**Work required:**
Copy out each line of the material below that holds the string "with".
-- START OF Supplied material --
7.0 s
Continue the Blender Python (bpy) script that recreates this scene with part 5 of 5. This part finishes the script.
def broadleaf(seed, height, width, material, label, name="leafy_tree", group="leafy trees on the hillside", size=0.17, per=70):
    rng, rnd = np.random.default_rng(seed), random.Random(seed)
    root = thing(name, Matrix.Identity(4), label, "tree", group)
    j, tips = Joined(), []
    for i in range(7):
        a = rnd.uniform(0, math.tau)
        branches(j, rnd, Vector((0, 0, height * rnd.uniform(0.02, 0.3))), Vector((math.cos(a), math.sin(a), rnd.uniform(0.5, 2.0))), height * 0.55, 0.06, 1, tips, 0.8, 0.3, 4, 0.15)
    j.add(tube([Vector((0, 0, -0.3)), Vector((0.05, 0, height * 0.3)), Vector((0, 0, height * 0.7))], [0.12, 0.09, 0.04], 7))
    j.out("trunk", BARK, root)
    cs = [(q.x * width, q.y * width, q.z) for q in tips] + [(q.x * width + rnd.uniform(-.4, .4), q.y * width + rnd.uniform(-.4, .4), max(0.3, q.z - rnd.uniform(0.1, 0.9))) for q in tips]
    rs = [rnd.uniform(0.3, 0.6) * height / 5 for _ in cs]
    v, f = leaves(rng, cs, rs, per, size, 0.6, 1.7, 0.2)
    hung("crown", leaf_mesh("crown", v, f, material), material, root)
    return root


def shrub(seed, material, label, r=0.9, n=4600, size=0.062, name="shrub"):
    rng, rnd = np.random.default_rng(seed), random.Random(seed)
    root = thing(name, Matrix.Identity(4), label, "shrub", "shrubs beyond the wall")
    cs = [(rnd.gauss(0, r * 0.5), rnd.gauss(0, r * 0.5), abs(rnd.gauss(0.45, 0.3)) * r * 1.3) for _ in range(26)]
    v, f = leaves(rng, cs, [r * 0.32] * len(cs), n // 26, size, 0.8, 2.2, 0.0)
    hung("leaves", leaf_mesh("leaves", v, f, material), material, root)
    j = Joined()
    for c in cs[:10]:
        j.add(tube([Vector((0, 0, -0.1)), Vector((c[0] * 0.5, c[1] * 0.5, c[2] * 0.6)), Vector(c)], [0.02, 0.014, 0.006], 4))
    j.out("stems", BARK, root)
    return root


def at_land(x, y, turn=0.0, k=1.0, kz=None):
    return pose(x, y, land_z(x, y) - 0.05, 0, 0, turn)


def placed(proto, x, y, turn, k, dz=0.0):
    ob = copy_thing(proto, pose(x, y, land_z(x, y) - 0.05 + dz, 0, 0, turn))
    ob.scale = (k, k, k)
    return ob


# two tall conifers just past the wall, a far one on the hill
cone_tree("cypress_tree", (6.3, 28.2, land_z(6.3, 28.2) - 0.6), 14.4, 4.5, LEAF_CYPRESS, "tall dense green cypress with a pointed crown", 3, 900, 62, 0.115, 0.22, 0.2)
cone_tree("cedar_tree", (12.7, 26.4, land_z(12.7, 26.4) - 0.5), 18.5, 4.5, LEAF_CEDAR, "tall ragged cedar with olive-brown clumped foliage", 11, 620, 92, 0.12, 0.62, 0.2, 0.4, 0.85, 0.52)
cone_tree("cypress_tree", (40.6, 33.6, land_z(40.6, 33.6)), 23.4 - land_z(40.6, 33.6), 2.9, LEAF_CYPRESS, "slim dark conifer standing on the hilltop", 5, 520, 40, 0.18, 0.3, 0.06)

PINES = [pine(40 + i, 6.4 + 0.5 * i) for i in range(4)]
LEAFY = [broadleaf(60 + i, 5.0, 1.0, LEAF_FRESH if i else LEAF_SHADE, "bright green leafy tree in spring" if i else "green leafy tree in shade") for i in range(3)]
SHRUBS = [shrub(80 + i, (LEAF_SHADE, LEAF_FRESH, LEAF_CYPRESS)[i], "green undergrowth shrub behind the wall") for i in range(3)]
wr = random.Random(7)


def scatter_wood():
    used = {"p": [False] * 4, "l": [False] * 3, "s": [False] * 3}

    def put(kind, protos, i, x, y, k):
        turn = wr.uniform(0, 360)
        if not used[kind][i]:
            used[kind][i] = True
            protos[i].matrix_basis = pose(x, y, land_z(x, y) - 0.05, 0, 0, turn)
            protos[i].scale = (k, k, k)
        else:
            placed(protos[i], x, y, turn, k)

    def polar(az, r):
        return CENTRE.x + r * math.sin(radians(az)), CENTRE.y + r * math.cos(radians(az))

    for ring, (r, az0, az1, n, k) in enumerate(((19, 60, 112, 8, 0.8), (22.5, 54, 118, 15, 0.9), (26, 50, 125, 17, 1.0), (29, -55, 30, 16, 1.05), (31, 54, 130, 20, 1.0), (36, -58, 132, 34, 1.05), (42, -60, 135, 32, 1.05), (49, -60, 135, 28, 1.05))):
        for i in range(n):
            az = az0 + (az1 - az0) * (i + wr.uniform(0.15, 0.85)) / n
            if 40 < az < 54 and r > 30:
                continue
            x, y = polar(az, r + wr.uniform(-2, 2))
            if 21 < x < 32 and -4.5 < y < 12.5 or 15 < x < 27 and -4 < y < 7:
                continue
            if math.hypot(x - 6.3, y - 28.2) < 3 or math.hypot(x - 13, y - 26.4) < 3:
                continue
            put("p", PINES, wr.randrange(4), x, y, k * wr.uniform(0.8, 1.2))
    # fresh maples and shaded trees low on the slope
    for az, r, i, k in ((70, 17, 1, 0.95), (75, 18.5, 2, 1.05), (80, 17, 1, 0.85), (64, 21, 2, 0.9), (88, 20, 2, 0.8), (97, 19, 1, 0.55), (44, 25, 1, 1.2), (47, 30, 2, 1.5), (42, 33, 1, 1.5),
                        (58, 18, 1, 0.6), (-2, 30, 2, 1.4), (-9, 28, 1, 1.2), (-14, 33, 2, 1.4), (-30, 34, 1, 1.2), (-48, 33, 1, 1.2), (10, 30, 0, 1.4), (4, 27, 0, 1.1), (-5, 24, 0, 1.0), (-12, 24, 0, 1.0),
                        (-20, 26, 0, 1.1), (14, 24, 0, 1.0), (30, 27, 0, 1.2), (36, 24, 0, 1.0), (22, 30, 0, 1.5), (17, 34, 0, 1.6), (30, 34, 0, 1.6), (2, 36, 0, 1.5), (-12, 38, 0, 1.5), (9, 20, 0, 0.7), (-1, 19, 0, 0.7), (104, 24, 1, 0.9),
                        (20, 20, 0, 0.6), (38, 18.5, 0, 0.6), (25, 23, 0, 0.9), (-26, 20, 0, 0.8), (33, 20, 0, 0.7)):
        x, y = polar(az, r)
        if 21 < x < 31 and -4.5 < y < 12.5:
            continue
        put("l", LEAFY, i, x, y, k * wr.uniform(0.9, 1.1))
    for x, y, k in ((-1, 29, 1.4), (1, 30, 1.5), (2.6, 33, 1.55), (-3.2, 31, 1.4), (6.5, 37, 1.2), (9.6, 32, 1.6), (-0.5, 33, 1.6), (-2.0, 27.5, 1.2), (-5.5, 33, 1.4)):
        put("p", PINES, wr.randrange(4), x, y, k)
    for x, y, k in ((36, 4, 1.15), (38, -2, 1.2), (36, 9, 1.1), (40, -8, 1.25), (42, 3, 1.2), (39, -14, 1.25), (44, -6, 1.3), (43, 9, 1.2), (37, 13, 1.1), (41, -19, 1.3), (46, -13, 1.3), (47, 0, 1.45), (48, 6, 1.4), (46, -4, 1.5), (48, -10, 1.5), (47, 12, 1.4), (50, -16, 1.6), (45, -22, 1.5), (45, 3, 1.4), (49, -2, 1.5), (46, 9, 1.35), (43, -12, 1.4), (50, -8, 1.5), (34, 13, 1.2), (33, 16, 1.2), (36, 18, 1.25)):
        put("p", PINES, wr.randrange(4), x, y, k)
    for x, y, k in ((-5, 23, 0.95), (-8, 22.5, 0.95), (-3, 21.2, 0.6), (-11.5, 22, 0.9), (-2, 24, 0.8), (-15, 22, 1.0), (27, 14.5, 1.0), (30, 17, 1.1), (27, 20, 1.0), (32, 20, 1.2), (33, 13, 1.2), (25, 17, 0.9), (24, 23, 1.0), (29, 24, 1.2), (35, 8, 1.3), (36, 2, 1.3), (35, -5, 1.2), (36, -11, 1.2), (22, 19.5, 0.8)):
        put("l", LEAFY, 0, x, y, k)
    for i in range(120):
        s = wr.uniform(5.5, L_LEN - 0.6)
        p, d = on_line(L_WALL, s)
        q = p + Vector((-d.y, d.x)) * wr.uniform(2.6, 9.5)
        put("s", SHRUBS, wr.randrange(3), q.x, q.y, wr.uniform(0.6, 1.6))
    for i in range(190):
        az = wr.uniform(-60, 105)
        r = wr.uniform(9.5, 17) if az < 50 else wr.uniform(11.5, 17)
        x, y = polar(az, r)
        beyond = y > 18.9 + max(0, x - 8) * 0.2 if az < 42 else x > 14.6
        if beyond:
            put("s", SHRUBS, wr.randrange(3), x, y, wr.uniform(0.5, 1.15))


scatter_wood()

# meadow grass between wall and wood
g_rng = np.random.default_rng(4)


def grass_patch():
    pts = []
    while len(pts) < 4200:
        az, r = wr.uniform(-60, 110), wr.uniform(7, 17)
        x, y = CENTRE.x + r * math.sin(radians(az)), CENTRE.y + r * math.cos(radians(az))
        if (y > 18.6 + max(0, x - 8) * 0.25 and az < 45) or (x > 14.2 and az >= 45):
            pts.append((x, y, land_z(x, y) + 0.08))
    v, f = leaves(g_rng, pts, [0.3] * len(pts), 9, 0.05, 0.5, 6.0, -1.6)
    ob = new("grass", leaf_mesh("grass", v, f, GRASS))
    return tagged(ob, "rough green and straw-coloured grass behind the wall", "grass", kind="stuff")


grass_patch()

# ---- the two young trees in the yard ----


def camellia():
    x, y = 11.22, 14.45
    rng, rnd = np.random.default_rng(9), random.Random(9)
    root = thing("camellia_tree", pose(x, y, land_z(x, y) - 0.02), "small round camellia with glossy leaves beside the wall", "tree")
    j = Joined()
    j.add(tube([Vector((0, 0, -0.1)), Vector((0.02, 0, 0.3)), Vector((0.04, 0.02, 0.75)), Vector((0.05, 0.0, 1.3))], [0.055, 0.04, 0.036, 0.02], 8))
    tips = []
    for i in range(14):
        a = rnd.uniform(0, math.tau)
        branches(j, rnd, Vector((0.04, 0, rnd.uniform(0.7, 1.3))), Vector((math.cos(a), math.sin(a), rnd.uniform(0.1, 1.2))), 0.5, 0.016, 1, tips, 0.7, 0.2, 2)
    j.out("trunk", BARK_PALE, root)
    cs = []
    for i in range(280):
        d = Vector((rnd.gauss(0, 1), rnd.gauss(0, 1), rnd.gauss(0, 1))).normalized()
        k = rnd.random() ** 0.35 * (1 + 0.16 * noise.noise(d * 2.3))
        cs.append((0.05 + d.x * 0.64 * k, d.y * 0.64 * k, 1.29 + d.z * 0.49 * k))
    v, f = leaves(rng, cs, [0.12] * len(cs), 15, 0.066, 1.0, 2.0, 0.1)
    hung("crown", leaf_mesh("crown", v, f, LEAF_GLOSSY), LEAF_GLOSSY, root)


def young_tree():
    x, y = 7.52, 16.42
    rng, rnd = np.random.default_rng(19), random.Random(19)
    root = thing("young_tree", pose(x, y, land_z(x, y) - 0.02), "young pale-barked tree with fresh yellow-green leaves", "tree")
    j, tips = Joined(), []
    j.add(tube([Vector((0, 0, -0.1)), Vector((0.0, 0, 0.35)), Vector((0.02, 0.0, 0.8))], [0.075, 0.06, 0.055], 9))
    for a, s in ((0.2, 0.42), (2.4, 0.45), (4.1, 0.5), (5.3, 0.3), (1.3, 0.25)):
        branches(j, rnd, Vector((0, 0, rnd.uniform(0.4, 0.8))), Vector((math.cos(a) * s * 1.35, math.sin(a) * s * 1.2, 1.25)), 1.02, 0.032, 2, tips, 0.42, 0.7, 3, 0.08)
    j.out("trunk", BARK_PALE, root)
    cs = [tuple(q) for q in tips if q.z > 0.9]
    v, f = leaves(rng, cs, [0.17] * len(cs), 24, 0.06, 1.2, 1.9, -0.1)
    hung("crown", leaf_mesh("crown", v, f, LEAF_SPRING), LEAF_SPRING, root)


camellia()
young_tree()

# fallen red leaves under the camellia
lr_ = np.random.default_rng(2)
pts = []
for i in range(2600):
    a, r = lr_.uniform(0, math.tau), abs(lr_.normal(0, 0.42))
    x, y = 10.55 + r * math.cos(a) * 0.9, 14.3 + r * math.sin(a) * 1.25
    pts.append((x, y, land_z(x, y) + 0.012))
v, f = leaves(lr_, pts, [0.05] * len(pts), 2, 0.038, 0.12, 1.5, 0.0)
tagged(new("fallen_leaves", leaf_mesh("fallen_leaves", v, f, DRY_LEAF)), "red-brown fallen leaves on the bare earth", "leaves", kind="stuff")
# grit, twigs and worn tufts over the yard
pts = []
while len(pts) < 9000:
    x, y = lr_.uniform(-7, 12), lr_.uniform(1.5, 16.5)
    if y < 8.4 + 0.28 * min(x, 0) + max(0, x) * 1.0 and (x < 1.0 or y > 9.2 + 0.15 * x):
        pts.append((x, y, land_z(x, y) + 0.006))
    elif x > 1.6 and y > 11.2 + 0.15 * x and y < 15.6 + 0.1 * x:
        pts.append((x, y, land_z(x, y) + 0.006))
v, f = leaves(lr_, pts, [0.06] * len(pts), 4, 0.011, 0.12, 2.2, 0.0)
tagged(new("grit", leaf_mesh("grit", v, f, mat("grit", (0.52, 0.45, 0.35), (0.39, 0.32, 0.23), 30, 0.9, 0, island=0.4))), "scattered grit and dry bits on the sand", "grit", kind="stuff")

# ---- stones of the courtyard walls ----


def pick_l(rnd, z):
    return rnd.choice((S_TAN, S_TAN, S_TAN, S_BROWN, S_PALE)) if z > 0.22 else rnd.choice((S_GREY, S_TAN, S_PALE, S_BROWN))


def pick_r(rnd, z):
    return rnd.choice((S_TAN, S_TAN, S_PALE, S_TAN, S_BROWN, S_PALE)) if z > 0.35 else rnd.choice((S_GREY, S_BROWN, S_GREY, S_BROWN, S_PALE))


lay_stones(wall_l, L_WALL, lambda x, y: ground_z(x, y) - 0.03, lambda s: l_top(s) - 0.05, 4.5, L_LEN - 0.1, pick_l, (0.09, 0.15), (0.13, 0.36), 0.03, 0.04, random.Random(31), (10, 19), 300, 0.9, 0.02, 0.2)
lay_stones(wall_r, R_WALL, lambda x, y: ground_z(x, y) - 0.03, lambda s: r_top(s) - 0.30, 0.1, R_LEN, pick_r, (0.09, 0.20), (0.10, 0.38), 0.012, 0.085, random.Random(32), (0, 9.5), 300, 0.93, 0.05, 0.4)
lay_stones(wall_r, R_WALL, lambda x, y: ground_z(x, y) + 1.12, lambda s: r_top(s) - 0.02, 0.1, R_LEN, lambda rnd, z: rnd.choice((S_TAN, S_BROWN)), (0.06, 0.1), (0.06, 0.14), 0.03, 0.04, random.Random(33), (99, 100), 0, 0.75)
-- END OF Supplied material --
**Exercise answer:**
Continue the Blender Python (bpy) script that recreates this scene with part 5 of 5. This part finishes the script.
cone_tree("cypress_tree", (6.3, 28.2, land_z(6.3, 28.2) - 0.6), 14.4, 4.5, LEAF_CYPRESS, "tall dense green cypress with a pointed crown", 3, 900, 62, 0.115, 0.22, 0.2)
cone_tree("cedar_tree", (12.7, 26.4, land_z(12.7, 26.4) - 0.5), 18.5, 4.5, LEAF_CEDAR, "tall ragged cedar with olive-brown clumped foliage", 11, 620, 92, 0.12, 0.62, 0.2, 0.4, 0.85, 0.52)
    root = thing("camellia_tree", pose(x, y, land_z(x, y) - 0.02), "small round camellia with glossy leaves beside the wall", "tree")
    root = thing("young_tree", pose(x, y, land_z(x, y) - 0.02), "young pale-barked tree with fresh yellow-green leaves", "tree")